What I Learned at NRF

I had the opportunity to attend the National Retail Federation annual conference, the “Big Show,” last week, and my first observation is that it is indeed a big show. It fills every corner of the Javits Center in New York, and it took a full day just to wander through the exhibit space. Wandering around the hall, I saw a few consistent themes coming out of this year’s show:

  • IOE—The Integration of Everything: Not the Internet of Things (IOT), that’s a ways away, but the integration of data, signage, e-commerce, m-commerce, inventory, and yes, payments into a unified whole was being addressed in whole or part by a lot of companies. The most visible manifestation was the integration of customer data into dynamic signage so that information can begin to be tailored to the specific customer. We’re not that far from the vision of signage that speaks directly to the individual that we saw in the movie “Minority Report.” All the pieces appear to be available, it’s just a matter of connecting the dots and then seeing if it works with customers. Beyond the science fiction, access to usable data for real-time in-store decisioning is here now, and its application ranges from inventory management to a screen that allows a customer to “try on” different outfits based on his or her profile.
  • Self-service on steroids: Beyond the self-checkout model that has become commonplace in U.S. retail, several companies were displaying fully automated checkout facilities whereby the customer simply places the merchandise on a belt that passes through a reader and prices are captured automatically. Companies are claiming 99% reliability on pricing all merchandise going through the system. One really interesting aspect is that at least one company is using big data to enhance the bar-code-reading capability, actually recognizing the product as it passes through the reader. The speed was impressive, at least as fast as traditional checkout, and some were claiming even higher speeds. And the system learns over time so that speed and accuracy will continue to improve. The point-of-sale system is fully integrated into the equipment (see above re: IOE).
  • “Ubiquitous experience:” The standard buzzwords “customer experience,” “frictionless commerce,” and “omnicommerce” were everywhere, as expected at a retailers’ conference. A new buzzword emerged from the sessions and conversations: ubiquitous commerce. The concept is that the customer journey can start and stop anywhere, anytime, in person or on any device, and the customer controls the journey. It’s an important concept, as it’s the logical conclusion of the online and offline experiences merging and, rather than being process or merchant driven, the entire focus is on supporting the customers as they decide how to connect with the retailer. Increasingly, the customer journey will begin on a mobile device and migrate through other channels and devices before it’s concluded. 

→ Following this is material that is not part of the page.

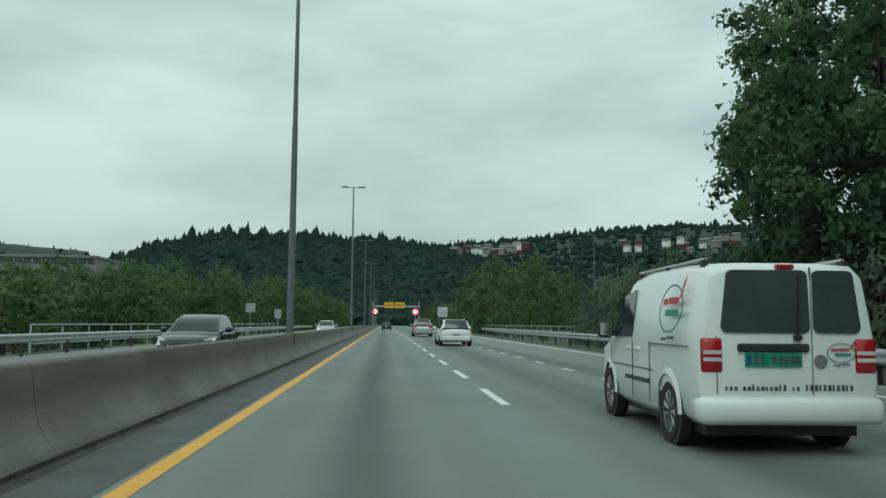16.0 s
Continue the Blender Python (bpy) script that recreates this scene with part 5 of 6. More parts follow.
def house(x, y, z, turn, w, d, h, wall, roof):
    ob = thing("house", "small gabled house on the wooded hillside", "house", "hillside houses", m=Matrix.Translation((x, y, z)) @ Matrix.Rotation(turn, 4, "Z"))
    part("wall", box_bm(-w / 2, w / 2, -d / 2, d / 2, -4, h), wall, ob)
    bm = bmesh.new()
    v = [bm.verts.new(q) for q in ((-w / 2 - 0.5, -d / 2 - 0.5, h), (w / 2 + 0.5, -d / 2 - 0.5, h), (w / 2 + 0.5, d / 2 + 0.5, h), (-w / 2 - 0.5, d / 2 + 0.5, h), (-w / 2 - 0.5, 0, h + d * 0.32), (w / 2 + 0.5, 0, h + d * 0.32))]
    for f in ((0, 1, 5, 4), (2, 3, 4, 5), (0, 4, 3), (1, 2, 5), (0, 3, 2, 1)):
        bm.faces.new([v[i] for i in f])
    part("roof", bm, roof, ob)
    for k in (-0.28, 0.0, 0.28):
        part("window", box_bm(w * k - 0.7, w * k + 0.7, -d / 2 - 0.05, -d / 2 - 0.001, h * 0.45, h * 0.8), M_PANE, ob)


HR = random.Random(9)
for i in range(64):
    az = HR.choice((HR.uniform(12.3, 17.5), HR.uniform(12.3, 17.5), HR.uniform(24, 33)))
    dd = HR.uniform(880, 990)
    z = float(np.interp(az, [12, 18, 24, 33], [92, 98, 100, 108])) - HR.uniform(0, 16) * (1 if az > 20 else 0.45)
    z *= dd / 990
    house(32 + dd * math.sin(radians(az)), 328 + dd * math.cos(radians(az)), z, -radians(az) + HR.uniform(-0.6, 0.6), HR.uniform(5, 10), HR.uniform(4.5, 6.5), HR.uniform(2, 3.4),
          HR.choice((M_WHITE, M_FACADE, M_RED, M_FACADE)), HR.choice((M_ROOF, M_CLAD, M_RED if i % 5 == 0 else M_ROOF)))


# ---- vehicles ----
def paint(name, colour, rough=0.28, metal=0.0, dirt=0.12):
    dark = tuple(c * (1 - dirt) for c in colour)
    m = surf(name, dark, colour, 1.3, rough, 0.0, 12, metal, fine=0.2, spread=0.25)
    m.node_tree.nodes["Principled BSDF"].inputs["Coat Weight"].default_value = 0.15
    m.node_tree.nodes["Principled BSDF"].inputs["Coat Roughness"].default_value = 0.04
    return m


P_WHITE = paint("white_van_paint", (0.80, 0.81, 0.79))
P_SILVER = paint("silver_paint", (0.42, 0.45, 0.45), 0.3, 0.5)
P_DARK = paint("dark_blue_grey_paint", (0.018, 0.022, 0.028), 0.10)
P_BLACK = paint("black_paint", (0.008, 0.009, 0.010), 0.09)
P_GREY = paint("grey_paint", (0.04, 0.047, 0.05), 0.14, 0.3)
M_GLASS = surf("dark_car_glass", (0.022, 0.028, 0.029), (0.036, 0.043, 0.044), 1.0, 0.02, spec=0.7)
M_TINT = surf("tinted_rear_glass", (0.042, 0.053, 0.054), (0.072, 0.086, 0.086), 1.6, 0.05, spec=0.7)
M_SCREEN = surf("car_windscreen", (0.022, 0.028, 0.030), (0.036, 0.043, 0.046), 1.0, 0.025, spec=0.6)
M_RUBBER = surf("tyre_rubber", (0.012, 0.012, 0.012), (0.03, 0.03, 0.03), 6, 0.85, 0.3, 60)
M_PLASTIC = surf("black_plastic", (0.014, 0.014, 0.015), (0.028, 0.028, 0.028), 5, 0.6)
M_ALLOY = surf("alloy_rim", (0.32, 0.33, 0.33), (0.5, 0.5, 0.5), 3, 0.35, metal=0.7)
M_CHROME = surf("chrome", (0.5, 0.51, 0.51), (0.6, 0.6, 0.6), 3, 0.12, metal=1.0)
M_TAIL = surf("red_lamp_glass", (0.30, 0.008, 0.012), (0.42, 0.015, 0.02), 6, 0.15)
M_CLEAR = surf("clear_lamp_glass", (0.45, 0.46, 0.46), (0.62, 0.62, 0.6), 6, 0.1)
M_PLATE_G = surf("green_number_plate", (0.02, 0.22, 0.13), (0.03, 0.27, 0.16), 4, 0.5)
G_HEAD = glow("lit_headlamp", (1.0, 0.95, 0.86), 4.0)
M_INK = surf("dark_lettering", (0.05, 0.055, 0.06), (0.08, 0.085, 0.09), 4, 0.6)
M_LOGO_R = surf("red_lettering", (0.42, 0.05, 0.04), (0.5, 0.07, 0.06), 4, 0.6)
M_LOGO_G = surf("green_lettering", (0.04, 0.22, 0.16), (0.06, 0.27, 0.2), 4, 0.6)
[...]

What does this mean for payments? A great deal. If the entire retail experience is fully personalized and integrated, with an automated checkout process, and the experience is controlled by the customer, payments need to be embedded in the commerce equation—and the less fuss made about them the better. Expect to see payments continue to get buried into the “plumbing” of the retail space, disappearing from the action that matters—the ubiquitous customer experience. 

Based on what was being shown and discussed at NRF, it appears that we are very close to a major breakthrough in the way that information transforms the retail experience. Payments are critical to that transformation … when they disappear.